A one-layer object position estimator using the expected value
By Simon on Regards: Machine Learning; Neural Networks; Convolution Neural Networks;The position estimation of objects in images is usually implemented by multi-layer convolutional neural networks, which final layer is a linear function. These networks often support scale-invariance, due to the convolution layers.
For very basic applications, such an approach can be more than needed and lead to a long training time and high memory consumption.
If scale invariance is not needed, the following approach can be used to create a one-layer object position detection neural network. The input images are processed as follows:
- Apply a Sobel filter.
- Apply a convolutional layer, ReLU and divide by the maximum value.
- Raise the values of the output to the power of 5 or a higher number.
- Normalize the output.
- Calculate the expected value of the image.

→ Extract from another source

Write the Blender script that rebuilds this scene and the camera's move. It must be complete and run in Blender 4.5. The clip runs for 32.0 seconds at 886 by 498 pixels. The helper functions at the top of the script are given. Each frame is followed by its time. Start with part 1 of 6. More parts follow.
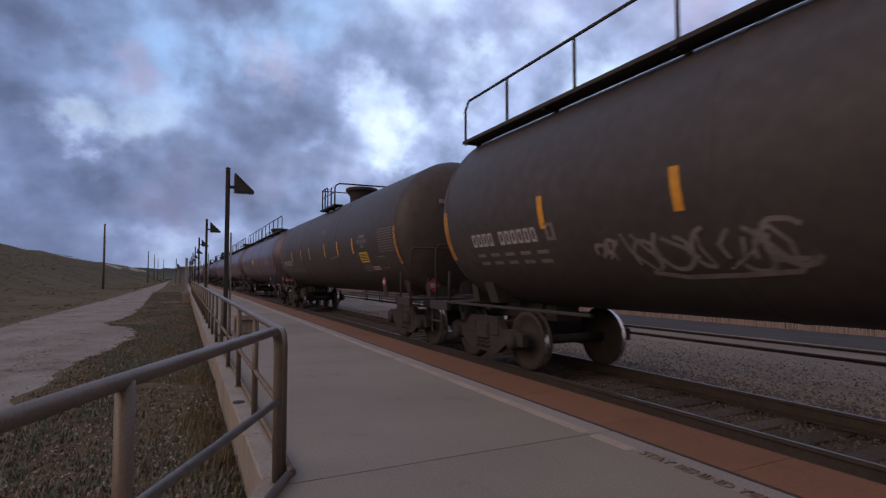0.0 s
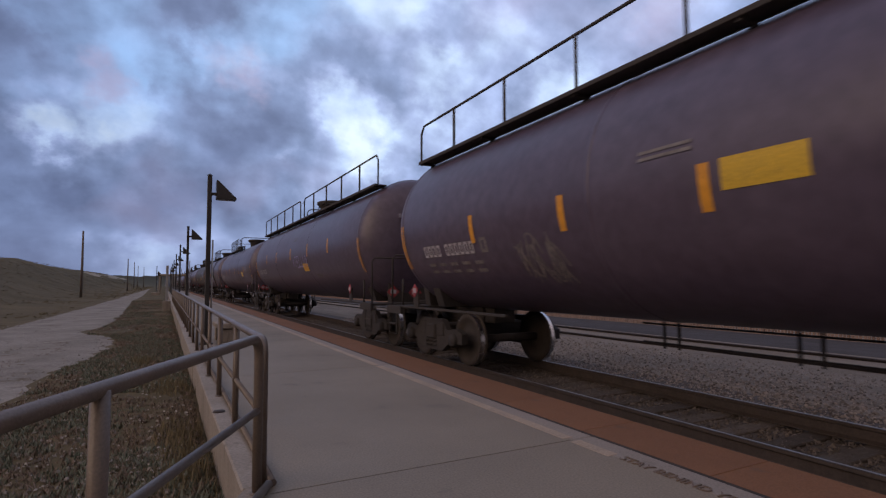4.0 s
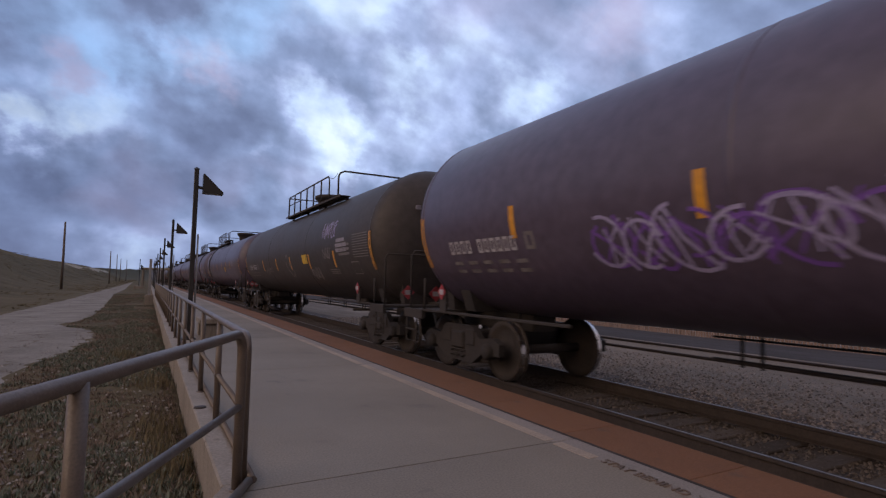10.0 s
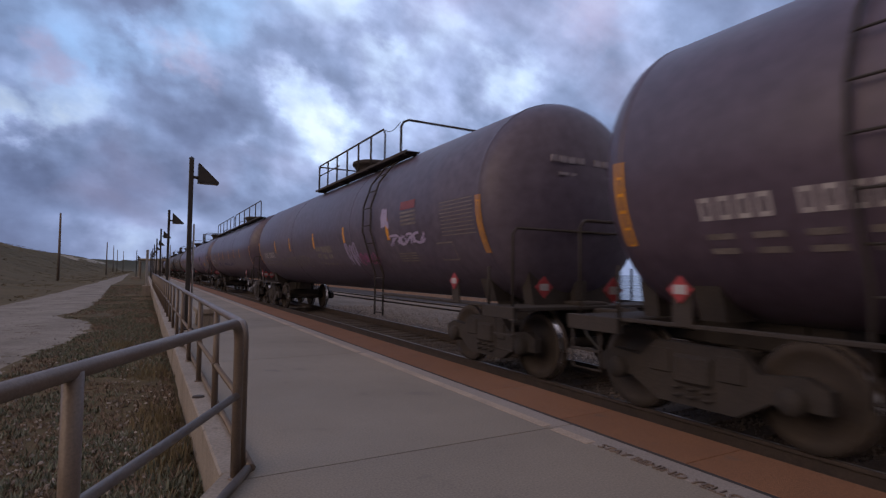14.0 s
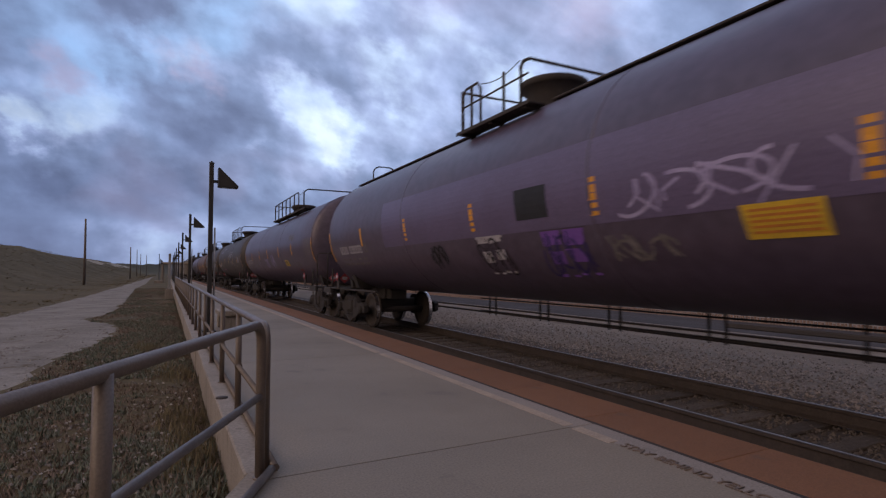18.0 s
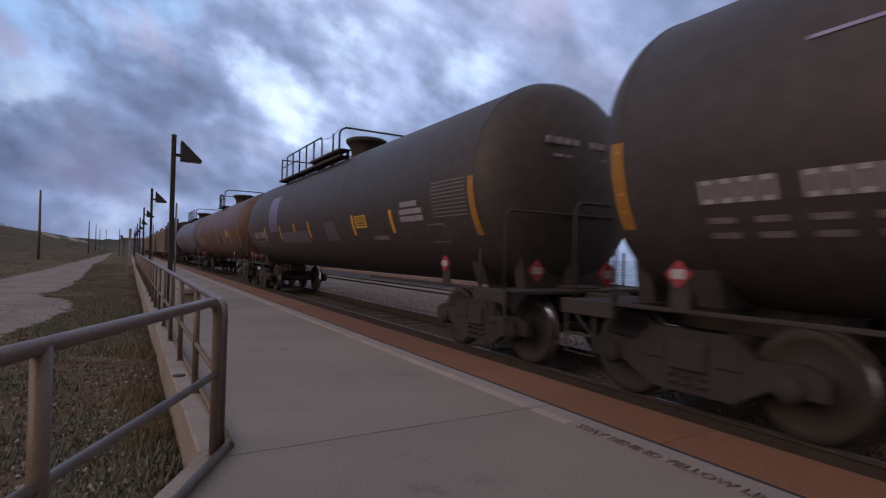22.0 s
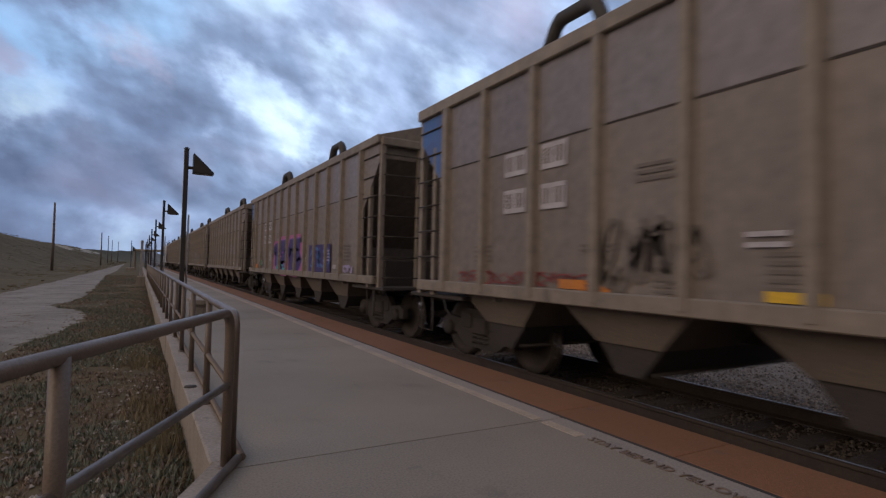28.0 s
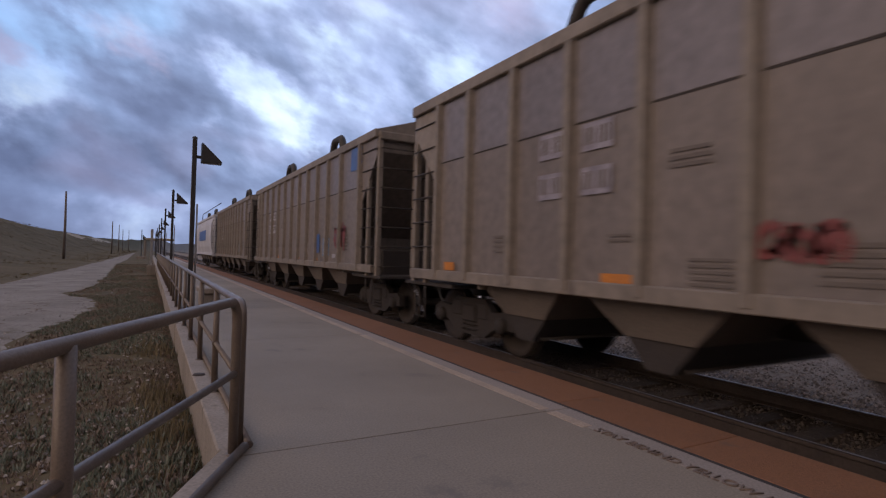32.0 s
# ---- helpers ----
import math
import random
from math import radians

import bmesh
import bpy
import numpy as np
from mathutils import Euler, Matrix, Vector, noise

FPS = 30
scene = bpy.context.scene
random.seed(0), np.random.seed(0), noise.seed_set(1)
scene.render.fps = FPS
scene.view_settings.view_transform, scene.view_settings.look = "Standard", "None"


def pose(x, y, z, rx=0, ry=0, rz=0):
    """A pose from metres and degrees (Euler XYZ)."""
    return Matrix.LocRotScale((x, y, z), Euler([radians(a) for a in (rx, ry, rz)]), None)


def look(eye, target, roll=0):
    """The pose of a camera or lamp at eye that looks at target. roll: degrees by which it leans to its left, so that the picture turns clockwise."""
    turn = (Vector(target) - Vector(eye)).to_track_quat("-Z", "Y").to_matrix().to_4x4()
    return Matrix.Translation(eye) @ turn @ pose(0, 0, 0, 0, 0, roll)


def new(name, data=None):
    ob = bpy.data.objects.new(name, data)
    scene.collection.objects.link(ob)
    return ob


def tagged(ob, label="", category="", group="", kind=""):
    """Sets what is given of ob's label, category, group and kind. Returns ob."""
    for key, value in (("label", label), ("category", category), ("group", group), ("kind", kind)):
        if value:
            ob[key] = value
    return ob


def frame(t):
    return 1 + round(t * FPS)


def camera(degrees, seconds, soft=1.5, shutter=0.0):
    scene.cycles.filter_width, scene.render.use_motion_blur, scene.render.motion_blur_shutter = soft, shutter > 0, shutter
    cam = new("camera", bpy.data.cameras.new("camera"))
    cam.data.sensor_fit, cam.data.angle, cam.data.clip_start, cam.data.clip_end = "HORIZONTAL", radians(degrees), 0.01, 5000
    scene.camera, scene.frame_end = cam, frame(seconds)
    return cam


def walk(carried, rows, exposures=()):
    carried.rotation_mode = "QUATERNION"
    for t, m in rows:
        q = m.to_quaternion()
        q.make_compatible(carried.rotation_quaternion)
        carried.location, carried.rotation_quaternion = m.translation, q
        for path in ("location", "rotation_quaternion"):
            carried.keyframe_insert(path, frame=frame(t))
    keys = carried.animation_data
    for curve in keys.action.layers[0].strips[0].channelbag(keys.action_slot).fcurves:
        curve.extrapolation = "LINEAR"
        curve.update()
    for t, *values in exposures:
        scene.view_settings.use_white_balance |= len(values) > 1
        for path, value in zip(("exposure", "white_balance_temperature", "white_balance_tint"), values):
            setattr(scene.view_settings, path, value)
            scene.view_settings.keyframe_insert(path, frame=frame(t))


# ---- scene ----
# World: y runs along the track away from the camera, x towards the sea, z = 0 is the platform's top.
cam = camera(79.4, 32.0, soft=1.25, shutter=0.2)

PATH = [
    (0.0, -0.023, 0.031, 1.263, 92.89, 0.07, -25.92),
    (0.5, -0.020, 0.031, 1.268, 93.00, -0.10, -25.65),
    (1.0, -0.027, 0.033, 1.271, 93.51, 0.16, -25.10),
    (1.5, -0.024, 0.037, 1.266, 93.17, 0.48, -24.67),
    (2.0, -0.027, 0.033, 1.268, 93.13, 0.28, -24.72),
    (2.5, -0.027, 0.029, 1.267, 93.08, 0.16, -25.37),
    (3.0, -0.022, 0.017, 1.263, 93.27, 0.33, -26.51),
    (3.5, -0.017, 0.006, 1.265, 93.45, 0.37, -27.18),
    (5.5, -0.005, 0.009, 1.263, 94.02, -0.15, -28.14),
    (6.0, -0.005, 0.012, 1.258, 93.69, -0.25, -28.15),
    (6.5, -0.009, 0.013, 1.258, 93.59, -0.27, -28.00),
    (7.0, -0.008, 0.016, 1.263, 93.51, -0.45, -28.10),
    (7.5, -0.005, 0.014, 1.260, 93.66, -0.76, -28.33),
    (8.0, -0.006, 0.013, 1.262, 93.61, -0.76, -28.38),
    (8.5, -0.009, 0.011, 1.259, 93.68, -0.52, -28.15),
    (9.0, -0.014, 0.008, 1.258, 93.64, -0.71, -28.23),
    (9.5, -0.014, 0.008, 1.258, 93.82, -0.86, -28.43),
    (10.0, -0.013, 0.006, 1.259, 93.73, -1.16, -28.98),
    (10.5, -0.015, 0.005, 1.260, 93.71, -1.36, -29.15),
    (11.0, -0.012, 0.000, 1.260, 93.78, -1.04, -29.03),
    (11.5, -0.009, -0.002, 1.260, 93.67, -1.07, -29.23),
    (12.0, -0.010, -0.000, 1.258, 93.60, -0.99, -29.22),
    (12.5, -0.006, 0.001, 1.254, 93.34, -0.97, -29.28),
    (13.0, -0.001, -0.004, 1.254, 92.74, -1.03, -29.71),
    (13.5, -0.003, 0.004, 1.251, 92.56, -0.82, -29.55),
    (14.0, -0.001, 0.015, 1.251, 92.51, -0.71, -29.23),
    (14.5, -0.003, 0.010, 1.250, 92.56, -0.59, -29.18),
    (16.5, 0.002, 0.005, 1.249, 92.31, -0.31, -29.92),
    (17.0, 0.002, 0.021, 1.246, 91.30, -0.19, -29.22),
    (17.5, 0.004, 0.021, 1.247, 91.54, -0.45, -29.10),
    (18.0, -0.010, 0.016, 1.252, 92.47, 0.04, -27.35),
    (18.5, 0.009, 0.008, 1.257, 92.12, 0.14, -28.23),
    (19.0, 0.011, -0.007, 1.259, 93.16, 1.64, -25.57),
    (19.5, 0.029, -0.036, 1.247, 92.96, -0.39, -29.29),
    (20.0, 0.022, -0.018, 1.247, 92.43, 0.16, -27.78),
    (20.5, 0.041, -0.023, 1.248, 91.73, -1.02, -29.68),
    (21.0, 0.039, -0.017, 1.240, 91.54, -1.53, -29.53),
    (21.5, 0.037, -0.007, 1.243, 91.19, -1.27, -29.64),
    (22.0, 0.036, 0.003, 1.236, 90.73, -1.40, -30.59),
    (22.5, 0.013, 0.017, 1.234, 90.43, -1.28, -27.88),
    (23.0, 0.010, 0.025, 1.238, 90.61, -0.93, -26.67),
    (23.5, 0.016, 0.016, 1.240, 90.81, -0.75, -26.99),
    (24.0, 0.016, 0.011, 1.239, 91.59, -0.88, -27.77),
    (24.5, 0.016, 0.011, 1.237, 91.75, -1.05, -28.01),
    (26.5, 0.023, 0.011, 1.239, 92.34, -1.25, -28.69),
    (27.0, 0.026, 0.006, 1.235, 91.93, -1.29, -29.40),
    (27.5, 0.020, 0.020, 1.233, 91.36, -1.34, -29.12),
    (28.0, 0.019, 0.001, 1.237, 91.92, -1.39, -29.66),
    (28.5, 0.017, 0.006, 1.232, 91.02, -1.13, -29.27),
    (29.0, 0.025, 0.016, 1.229, 91.10, -0.93, -28.69),
    (29.5, 0.037, 0.015, 1.231, 91.95, -0.58, -29.46),
    (30.0, 0.040, 0.002, 1.230, 91.64, -0.55, -30.19),
    (30.5, 0.041, 0.001, 1.231, 91.29, -1.14, -30.42),
    (31.0, 0.034, 0.005, 1.234, 91.32, -1.70, -30.28),
    (31.5, 0.034, -0.002, 1.237, 91.06, -1.49, -29.89),
    (32.0, 0.035, 0.012, 1.237, 90.82, -1.61, -28.82),
]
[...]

(Note, that some steps have been omitted to provide a simpler explanation)
Steps 2 to 4 will enforce that the output is a probability distribution. Due to the exponentiation in step 3, the maximum will remain while local minimia will disappear.
The following picture shows a test picture (original is from Urlaubsguru.de). Ten smiley faces have been added to a background image. The model was trained to find the only happy face on this image.
![Original picture](assets/img/blog/20250102-detected-0.png)
The next picture shows the output of step 2.
![Output of step 2](assets/img/blog/20250102-filtered-0.png)
The last picture shows the output of step 4.
![Output of step 4](assets/img/blog/20250102-prob-0.png)
In a training with 30 images with the Adam optimizer, this approach converges after about 50 epochs, which shows that this method is suitable for this task.